Businesses need to align supply chains with tax framework to maximise benefits
To know more about UAQ Free Trade Zone, click here
The UAE Corporate Tax framework provides significant advantages for businesses operating in free zones, particularly through the 0% tax rate available to Qualifying Free Zone Persons (QFZPs).
While this benefit generally applies across all free zones, there’s a crucial distinction when it comes to distribution activities that many businesses need to understand.
Under Ministerial Decision No. (265) of 2023, distribution activities must meet specific criteria to qualify for the 0% tax rate. Most importantly, for distribution income to be considered “qualifying,” the activity must be conducted in or from a designated zone, and any goods entering the UAE must pass through that designated zone.
Free Zone investors have a powerful tax advantage—but to secure it, especially for distribution income from a designated zone, the key is substance. Make sure goods are physically handled within the zone and that ownership transfers there. When your operations align with the law, that 0% Corporate Tax isn’t just possible—it’s sustainable. It’s not just about location, it’s about intention and execution.
One, distribution of goods covers tangible and movable items but excludes intangible products like licences, software, and financial services. However, goods with embedded software or firmware where income cannot be separately identified remain within scope.
Secondly, for distribution to qualify, goods must be sold to customers who will either resell them or process them for resale purposes. Distribution to end users who consume the products does not qualify as a qualifying activity.
Let’s consider this scenario: Company F operates as a Free Zone Person in a designated zone and purchases goods from a UAE entity outside the free zone. These goods were either manufactured locally or previously imported by another entity. Company F then sells these goods to a retailer/ distributor outside the free zone.
Even though the goods are transferred directly from the original manufacturer to the retailer in the UAE outside a Free Zone without physically passing through the designated zone, Company F’s activities are still considered as qualifying.
This is because company F conducts its activities in or from a designated zone and the goods were already in the UAE when Company F purchased them, eliminating the requirement for them to pass through the designated zone upon subsequent sale.
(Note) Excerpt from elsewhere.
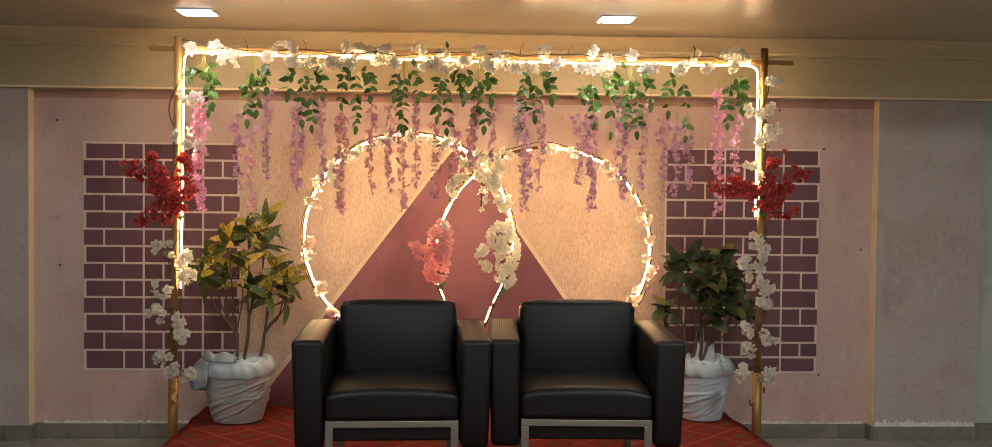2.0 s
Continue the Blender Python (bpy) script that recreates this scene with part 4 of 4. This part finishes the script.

Let’s understand this with another example. Company D is a Free Zone Person operating in a designated zone that purchases goods from a foreign manufacturer in Country A and sells these goods to a retailer/distributor in the UAE. Company D earns a profit on the goods sold to the retailer/distributor.
The goods are shipped by the manufacturer in Country A directly to Company D’s facility in the designated zone, where they officially enter the UAE through the designated zone.
Since Company D conducts its activities in or from a designated zone and the foreign goods entering the UAE are imported through that designated zone, Company D is performing qualifying activities.
However, if the same goods were imported into the UAE through a different entry point (such as another port or customs facility) before reaching Company D, the distribution activities would not qualify for the preferential tax treatment, regardless of Company D’s location in the designated zone.